We have a successful local service business. Is market development (opening a new location) or product development (adding a new service) less risky for us?

Based on working with dozens of local service companies, market development via a new location is often the more predictable path, if you can replicate your operational model. The risks are known: real estate costs, hiring local staff, local marketing. You're applying a proven formula to a new geography. Product development—adding a new service—introduces unknowns about customer demand, pricing, and required skills that your current team may not have. However, the capital outlay for a new location is usually much higher. My advice: start with a small-scale test of the new service in your existing location first. If it takes off, you'll have a proven offering to launch alongside your core service when you do open that new location, making it a stronger proposition.

How do we know if we're ready for diversification?

Run this three-part gut check. First, is your leadership team bored or distracted by the core business? If so, fix that engagement issue first—diversification won't solve it. Second, can you fund the new venture for 3-5 years without it needing to turn a profit, and without that investment crippling your core business? Third, and most crucial, do you have a leader for the new venture who you would trust to run a standalone company, and are you willing to give them real autonomy? If you answer "no" to any of these, you're not ready. Focus on strengthening the core or exploring related product/market extensions instead.

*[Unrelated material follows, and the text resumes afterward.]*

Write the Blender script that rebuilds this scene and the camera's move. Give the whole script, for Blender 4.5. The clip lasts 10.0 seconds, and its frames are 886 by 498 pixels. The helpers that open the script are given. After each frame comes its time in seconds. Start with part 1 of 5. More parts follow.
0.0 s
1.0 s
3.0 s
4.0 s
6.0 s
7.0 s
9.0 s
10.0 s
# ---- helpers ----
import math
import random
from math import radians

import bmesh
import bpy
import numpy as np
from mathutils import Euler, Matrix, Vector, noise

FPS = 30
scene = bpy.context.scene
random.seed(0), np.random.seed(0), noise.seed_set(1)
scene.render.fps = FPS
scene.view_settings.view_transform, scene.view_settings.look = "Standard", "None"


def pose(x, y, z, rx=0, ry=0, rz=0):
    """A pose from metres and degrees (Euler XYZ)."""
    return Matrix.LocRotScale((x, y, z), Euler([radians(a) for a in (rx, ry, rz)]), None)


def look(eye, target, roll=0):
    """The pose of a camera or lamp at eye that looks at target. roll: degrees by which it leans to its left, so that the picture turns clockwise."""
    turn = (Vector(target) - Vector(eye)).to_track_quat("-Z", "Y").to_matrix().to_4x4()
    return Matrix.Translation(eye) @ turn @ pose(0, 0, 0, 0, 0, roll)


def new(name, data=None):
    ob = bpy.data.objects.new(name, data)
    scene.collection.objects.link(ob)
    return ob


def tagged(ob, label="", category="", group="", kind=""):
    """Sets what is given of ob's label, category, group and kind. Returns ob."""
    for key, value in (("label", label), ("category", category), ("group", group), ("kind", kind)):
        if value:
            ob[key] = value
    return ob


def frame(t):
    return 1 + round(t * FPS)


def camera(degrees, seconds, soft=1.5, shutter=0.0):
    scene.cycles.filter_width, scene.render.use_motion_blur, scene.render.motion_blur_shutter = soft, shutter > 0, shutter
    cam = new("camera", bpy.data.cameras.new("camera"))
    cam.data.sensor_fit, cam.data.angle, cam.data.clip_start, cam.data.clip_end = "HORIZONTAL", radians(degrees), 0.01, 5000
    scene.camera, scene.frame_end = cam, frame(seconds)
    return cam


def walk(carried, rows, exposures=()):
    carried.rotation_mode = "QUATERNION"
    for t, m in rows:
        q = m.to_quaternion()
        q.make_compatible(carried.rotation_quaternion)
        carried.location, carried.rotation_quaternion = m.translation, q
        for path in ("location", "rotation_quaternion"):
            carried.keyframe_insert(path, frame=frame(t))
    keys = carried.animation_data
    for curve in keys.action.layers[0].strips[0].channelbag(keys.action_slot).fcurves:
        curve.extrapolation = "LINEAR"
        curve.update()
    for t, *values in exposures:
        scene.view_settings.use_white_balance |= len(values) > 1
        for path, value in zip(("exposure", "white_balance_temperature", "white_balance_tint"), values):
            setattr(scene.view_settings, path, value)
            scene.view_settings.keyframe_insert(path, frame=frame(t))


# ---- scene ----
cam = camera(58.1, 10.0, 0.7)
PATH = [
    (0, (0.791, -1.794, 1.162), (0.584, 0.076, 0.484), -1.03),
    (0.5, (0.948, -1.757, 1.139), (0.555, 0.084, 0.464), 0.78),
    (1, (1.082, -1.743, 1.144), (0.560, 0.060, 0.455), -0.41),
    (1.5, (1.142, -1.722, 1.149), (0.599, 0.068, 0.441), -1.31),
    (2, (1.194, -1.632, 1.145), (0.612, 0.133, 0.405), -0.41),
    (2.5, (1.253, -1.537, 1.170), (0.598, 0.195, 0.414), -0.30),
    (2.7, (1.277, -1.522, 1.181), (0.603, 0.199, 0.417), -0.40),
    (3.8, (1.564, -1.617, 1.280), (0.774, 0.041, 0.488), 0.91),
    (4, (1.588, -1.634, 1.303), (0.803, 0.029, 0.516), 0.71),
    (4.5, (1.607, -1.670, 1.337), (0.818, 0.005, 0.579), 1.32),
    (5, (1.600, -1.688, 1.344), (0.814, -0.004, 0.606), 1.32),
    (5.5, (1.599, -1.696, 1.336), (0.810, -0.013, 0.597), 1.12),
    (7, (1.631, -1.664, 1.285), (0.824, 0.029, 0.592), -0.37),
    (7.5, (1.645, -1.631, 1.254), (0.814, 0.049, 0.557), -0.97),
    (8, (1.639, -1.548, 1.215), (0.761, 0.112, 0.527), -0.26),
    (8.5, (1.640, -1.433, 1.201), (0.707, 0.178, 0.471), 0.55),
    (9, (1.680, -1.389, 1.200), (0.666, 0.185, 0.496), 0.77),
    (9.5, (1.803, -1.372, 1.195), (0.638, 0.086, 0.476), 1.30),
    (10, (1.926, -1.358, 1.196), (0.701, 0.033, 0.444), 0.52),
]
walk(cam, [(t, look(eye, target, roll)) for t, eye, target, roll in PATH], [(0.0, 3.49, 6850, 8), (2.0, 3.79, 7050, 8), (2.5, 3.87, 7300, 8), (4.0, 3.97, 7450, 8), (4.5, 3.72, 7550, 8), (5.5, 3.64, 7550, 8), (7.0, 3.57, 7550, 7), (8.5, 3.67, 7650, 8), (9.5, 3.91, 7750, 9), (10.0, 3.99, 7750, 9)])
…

Can digital marketing be considered a market development strategy?

It's a tool, not a strategy itself. Digital marketing is a powerful channel for executing market development. For example, using targeted Facebook ads to reach a new demographic segment (like marketing a fitness app originally for young men to an audience of new mothers) is a market development play. The strategy is "reach new customer segment X," and digital marketing is the tactic used to do it. The key is to define the new market first, then choose the most efficient channels (digital or otherwise) to reach it.

The four business growth strategies are not a menu where you just pick one. They are a spectrum of commitment and risk. Your job isn't to find the "right" one, but to understand which one is right for your company, right now, based on your strengths, your customers' signals, and your capacity for investment. Start with your foundation. Master the art of market penetration. Then, use the insights and cash flow from that strong core to fund your next logical move. That's how sustainable growth is built, one deliberate step at a time.

This guide is based on direct advisory experience and analysis of publicly available case studies from companies like Netflix, Adobe, and others. The goal is to provide actionable, tested frameworks, not theoretical concepts.